Thresholds must represent impact

Many monitoring deployments use default thresholds that do not reflect the actual environment. A server at 85% CPU for thirty seconds may be normal. A server at 85% CPU for thirty minutes during peak business traffic may be serious. A disk volume at 90% full may be fine if it is static and large, but dangerous if growth rate predicts exhaustion in two hours.

Good thresholds include duration, trend, business impact, and resource behavior. Static thresholds are easy to configure but often weak operationally. Better alerts use baseline behavior, anomaly detection, rate of change, dependency impact, or composite health scores where possible.

Prioritize production and customer impact

Not every environment deserves the same alert behavior. Production systems, customer-facing services, revenue systems, authentication platforms, network core devices, and critical databases should have stronger alerting and escalation rules. Development and test environments should usually have lower urgency and fewer incident-creating alerts.

This is where fields like environment, used for, business criticality, and service tier matter. If your CMDB identifies production systems, use that data in event rules. If it does not, fix the data. Alert fatigue often starts because every CI is treated as equally important.

How to clean up an alert backlog

Start with the top recurring alerts by count. Do not try to fix every rule at once. Pull a report for the last 30 days and identify the noisiest alert names, sources, CIs, assignment groups, and auto-recovered incidents. Then classify each alert into one of five buckets: keep, tune threshold, suppress, group, or convert to dashboard-only.

For each noisy alert, ask whether anyone took meaningful action. If the answer is no, it should not remain as-is. If the answer is yes, improve the alert with better context, owner mapping, and runbook instructions.

Use runbooks to reduce cognitive load

Alert fatigue is not only volume. It is also mental load. If every alert requires responders to figure out what it means from scratch, fatigue increases even at moderate volume. Runbooks reduce that load by making the next action obvious.

A useful alert should link to a runbook that explains meaning, likely causes, immediate checks, safe remediation, escalation criteria, and validation steps. A NOC analyst should not need tribal knowledge to handle common alerts.

Measure alert quality

Track alert quality with metrics that expose noise. Useful measures include alert-to-incident ratio, duplicate alert count, auto-clear percentage, alerts per CI, alerts per assignment group, percent of alerts with runbooks, percent mapped to valid CIs, and percent closed as no action needed.

Do not celebrate high alert volume. High volume usually means poor tuning. Celebrate actionable alert percentage, reduced duplicate incidents, faster acknowledgment, and fewer reopened incidents.

Protect the people doing the work

Alert fatigue has a human cost. NOC teams working high-noise queues become stressed, cynical, and less effective. Burnout leads to turnover, and turnover creates more operational risk. Fixing alert fatigue is not just about dashboards and SLAs.
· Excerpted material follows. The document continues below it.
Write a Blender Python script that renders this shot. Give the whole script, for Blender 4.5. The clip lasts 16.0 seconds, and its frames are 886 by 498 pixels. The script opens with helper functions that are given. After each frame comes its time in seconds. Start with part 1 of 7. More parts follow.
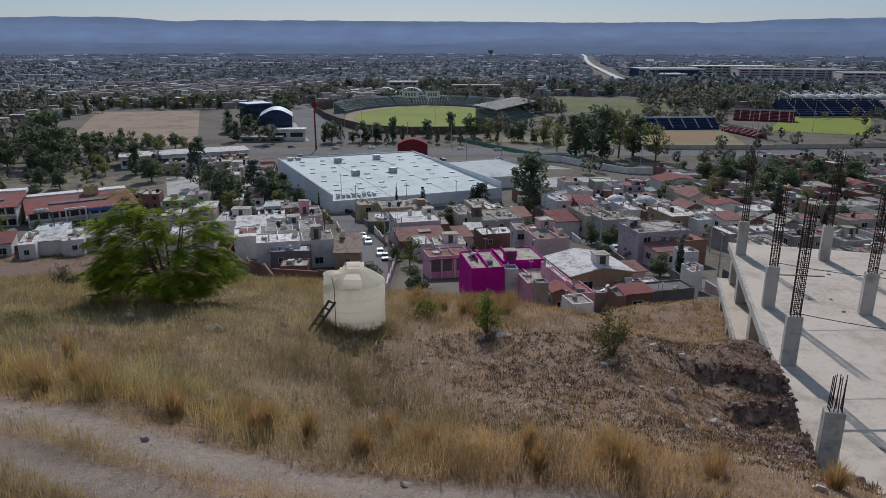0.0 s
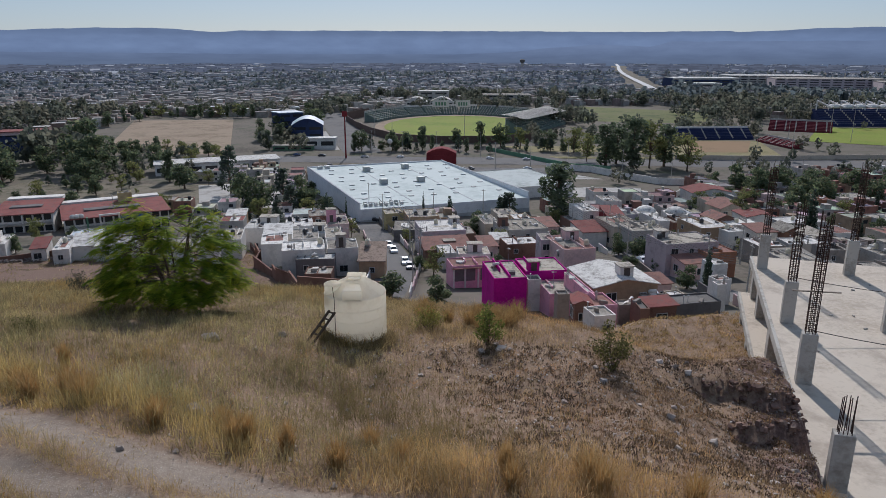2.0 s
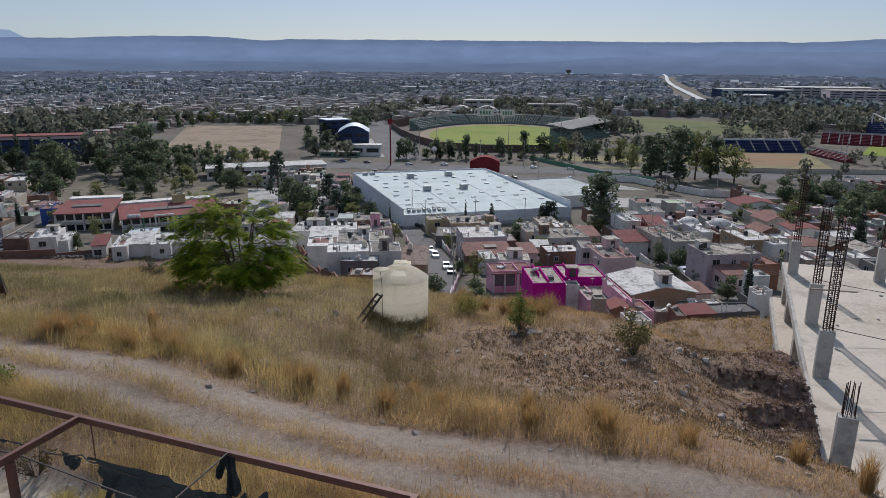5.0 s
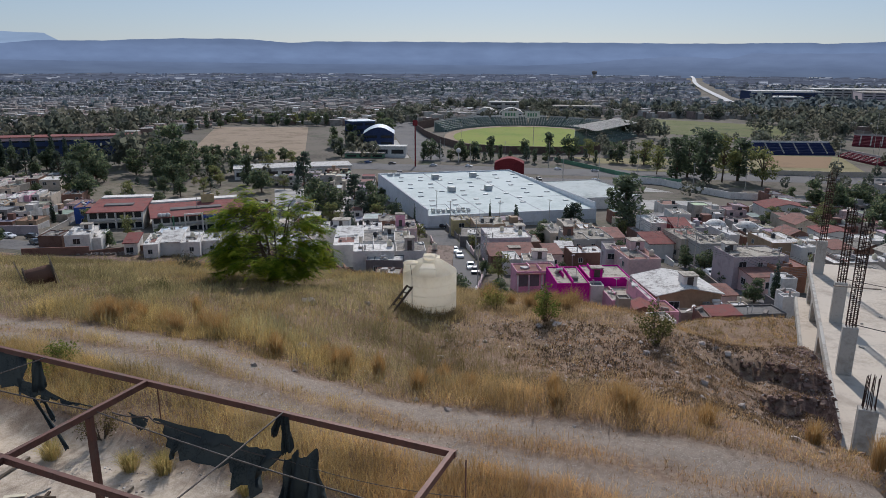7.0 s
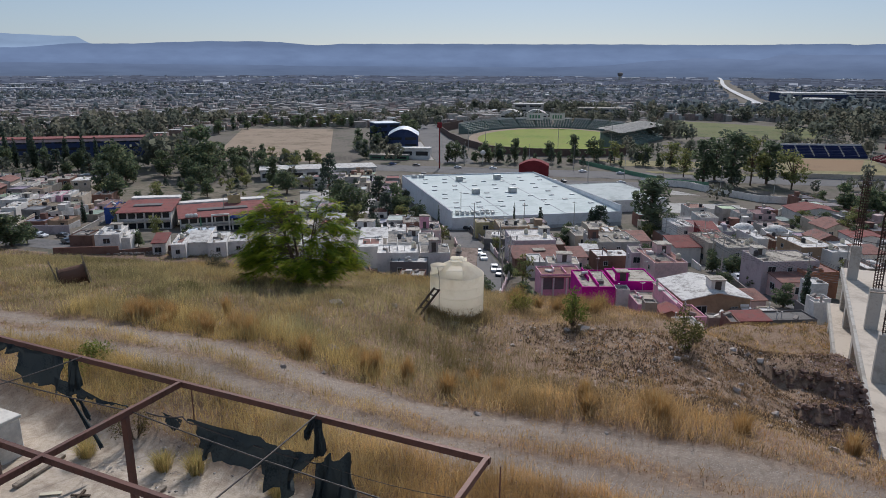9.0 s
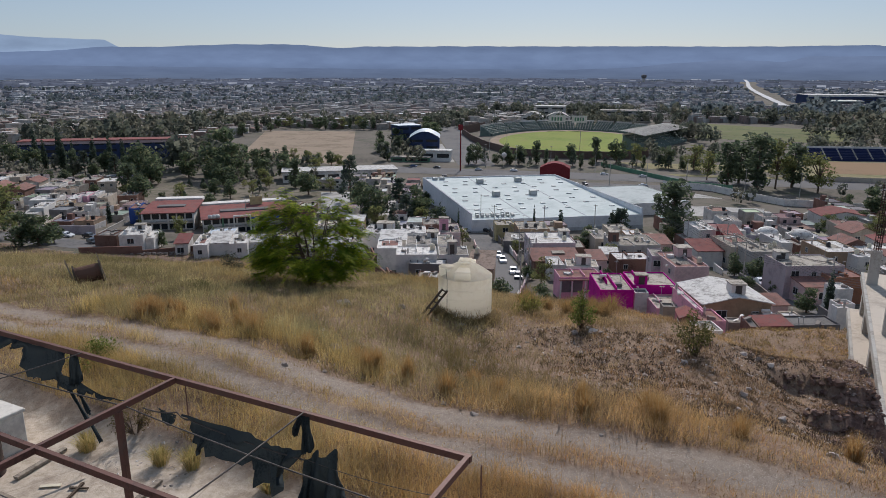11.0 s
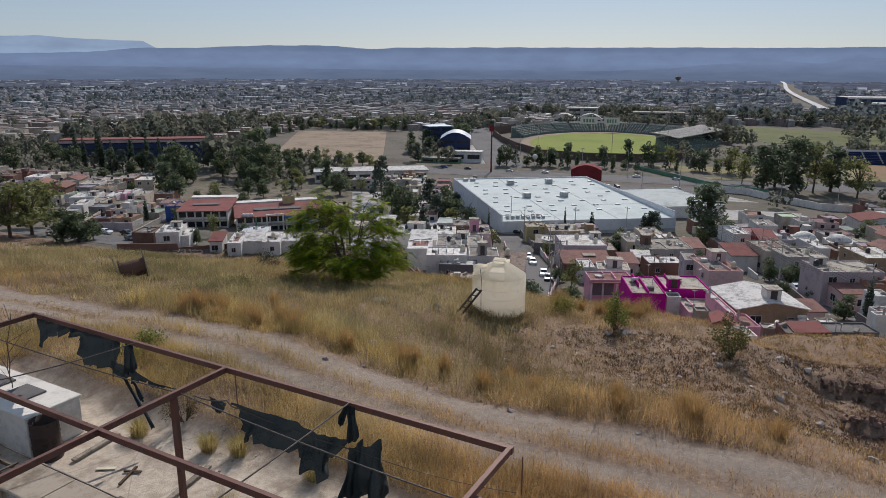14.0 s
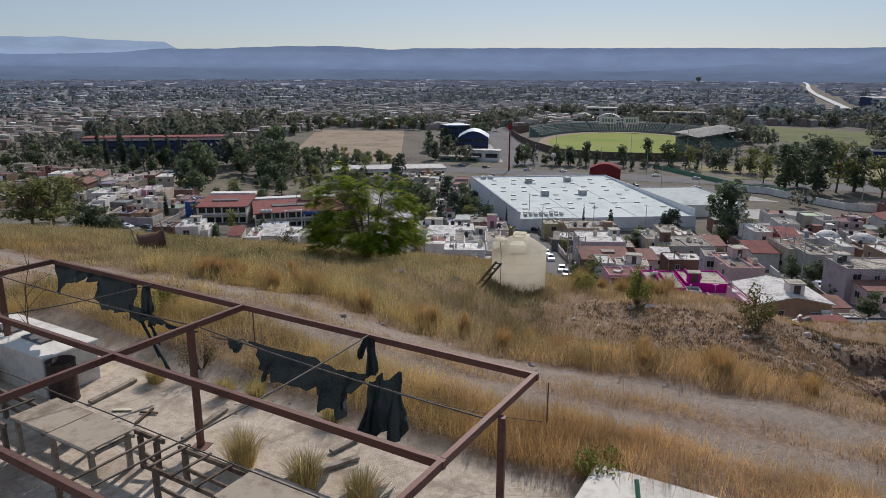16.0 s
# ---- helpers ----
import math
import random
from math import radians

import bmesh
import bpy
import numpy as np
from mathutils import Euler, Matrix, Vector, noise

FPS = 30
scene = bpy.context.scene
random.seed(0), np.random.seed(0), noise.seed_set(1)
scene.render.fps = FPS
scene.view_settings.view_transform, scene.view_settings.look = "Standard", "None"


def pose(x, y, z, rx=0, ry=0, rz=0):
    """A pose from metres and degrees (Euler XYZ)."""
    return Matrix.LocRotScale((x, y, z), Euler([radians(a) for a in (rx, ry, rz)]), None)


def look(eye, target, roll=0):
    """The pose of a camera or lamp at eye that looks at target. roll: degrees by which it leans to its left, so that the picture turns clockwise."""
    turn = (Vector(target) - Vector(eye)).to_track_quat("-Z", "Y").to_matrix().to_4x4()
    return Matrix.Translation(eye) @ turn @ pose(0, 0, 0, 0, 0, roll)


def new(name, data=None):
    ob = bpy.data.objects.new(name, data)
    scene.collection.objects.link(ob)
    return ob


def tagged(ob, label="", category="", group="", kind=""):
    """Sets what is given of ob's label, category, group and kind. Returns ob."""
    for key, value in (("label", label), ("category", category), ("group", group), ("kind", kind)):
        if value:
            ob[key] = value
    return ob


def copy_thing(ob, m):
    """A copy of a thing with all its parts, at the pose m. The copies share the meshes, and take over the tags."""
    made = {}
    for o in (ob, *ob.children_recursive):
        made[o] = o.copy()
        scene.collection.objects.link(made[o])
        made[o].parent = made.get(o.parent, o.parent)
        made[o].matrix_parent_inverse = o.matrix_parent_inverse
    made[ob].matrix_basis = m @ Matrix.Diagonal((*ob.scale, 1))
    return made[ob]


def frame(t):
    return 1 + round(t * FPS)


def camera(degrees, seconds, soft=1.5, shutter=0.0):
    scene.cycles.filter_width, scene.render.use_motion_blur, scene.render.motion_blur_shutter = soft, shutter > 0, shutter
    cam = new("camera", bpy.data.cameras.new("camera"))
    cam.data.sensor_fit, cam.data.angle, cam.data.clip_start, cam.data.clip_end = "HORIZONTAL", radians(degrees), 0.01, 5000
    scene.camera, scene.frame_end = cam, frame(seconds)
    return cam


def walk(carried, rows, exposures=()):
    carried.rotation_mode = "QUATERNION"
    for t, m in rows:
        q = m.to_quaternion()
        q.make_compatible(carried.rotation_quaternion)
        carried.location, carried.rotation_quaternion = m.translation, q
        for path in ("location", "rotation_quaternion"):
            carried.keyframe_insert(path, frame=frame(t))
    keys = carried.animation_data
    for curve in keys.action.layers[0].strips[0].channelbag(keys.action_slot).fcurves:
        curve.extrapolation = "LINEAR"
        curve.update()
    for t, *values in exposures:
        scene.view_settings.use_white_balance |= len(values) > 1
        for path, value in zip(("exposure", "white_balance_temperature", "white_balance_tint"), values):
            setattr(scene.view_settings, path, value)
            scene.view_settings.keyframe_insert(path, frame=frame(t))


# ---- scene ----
cam = camera(65.6, 16.0, soft=0.6)
PATH = [
    (0, (-0.967, 0.644, 10.078), (-0.961, 2.561, 9.508), 0.1),
    (0.5, (-0.852, 0.703, 10.091), (-0.869, 2.622, 9.527), -0.1),
    (1, (-0.527, 0.792, 10.105), (-0.564, 2.712, 9.548), -0.1),
    (1.5, (-0.121, 0.883, 10.098), (-0.18, 2.804, 9.546), -0.0),
    (2, (0.146, 0.878, 10.116), (0.065, 2.8, 9.571), -0.0),
    (2.5, (0.335, 0.604, 10.154), (0.234, 2.527, 9.614), 0.0),
    (3, (0.473, 0.082, 10.192), (0.35, 2.005, 9.655), 0.1),
    (3.5, (0.514, -0.496, 10.19), (0.372, 1.427, 9.656), 0.2),
    (4, (0.469, -0.98, 10.196), (0.307, 0.941, 9.665), 0.2),
    (4.2, (0.469, -1.153, 10.198), (0.298, 0.768, 9.669), 0.2),
    (6.3, (0.382, -3.047, 10.094), (0.137, -1.13, 9.578), 0.4),
    (6.5, (0.395, -3.072, 10.102), (0.143, -1.157, 9.582), 0.3),
    (7, (0.354, -3.099, 10.093), (0.084, -1.186, 9.576), 0.3),
    (7.5, (0.317, -3.09, 10.107), (0.029, -1.179, 9.591), 0.3),
    (8, (0.204, -3.092, 10.12), (-0.101, -1.183, 9.606), 0.4),
    (8.5, (0.093, -3.088, 10.112), (-0.229, -1.182, 9.599), 0.3),
    (9, (0.155, -3.038, 10.102), (-0.182, -1.134, 9.59), 0.2),
    (11.5, (0.798, -3.025, 10.089), (0.385, -1.135, 9.584), 0.2),
    (12, (0.733, -3.074, 10.104), (0.306, -1.186, 9.598), 0.3),
    (12.5, (0.664, -3.125, 10.112), (0.224, -1.24, 9.608), 0.2),
    (13, (0.625, -3.19, 10.117), (0.17, -1.308, 9.613), 0.2),
    (13.5, (0.587, -3.293, 10.125), (0.119, -1.415, 9.623), 0.2),
    (14, (0.579, -3.424, 10.114), (0.098, -1.549, 9.611), 0.2),
    (14.5, (0.553, -3.431, 9.857), (0.059, -1.559, 9.355), 0.2),
    (15, (0.528, -3.424, 9.442), (0.023, -1.555, 8.94), 0.3),
    (15.5, (0.503, -3.406, 9.107), (-0.014, -1.54, 8.606), 0.2),
    (16, (0.482, -3.42, 8.818), (-0.047, -1.558, 8.317), 0.2),
]
walk(cam, [(t, look(e, a, r)) for t, e, a, r in PATH], [(0, -0.28, 5720, 14), (0.7, -0.17, 5740, 14), (2.0, -0.10, 5770, 14), (3.5, -0.07, 5820, 14), (9.0, -0.04, 5850, 14), (12.5, -0.04, 6050, 15), (16, -0.02, 6100, 15)])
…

It is about creating a system where people can focus on meaningful work.

Final recommendation

Fix alert fatigue with a practical sequence: remove retired and non-production noise, suppress known harmless alerts, tune thresholds by duration and impact, group related alerts, attach runbooks, and review the top noisy alerts every week. Make alert quality part of operations hygiene, not a one-time cleanup.

The goal is not fewer alerts at any cost. The goal is fewer useless alerts and faster response to real ones. A quiet monitoring system that misses outages is bad. A loud monitoring system that everyone ignores is also bad. The right system produces trusted, actionable signals that lead to clear ownership and fast response.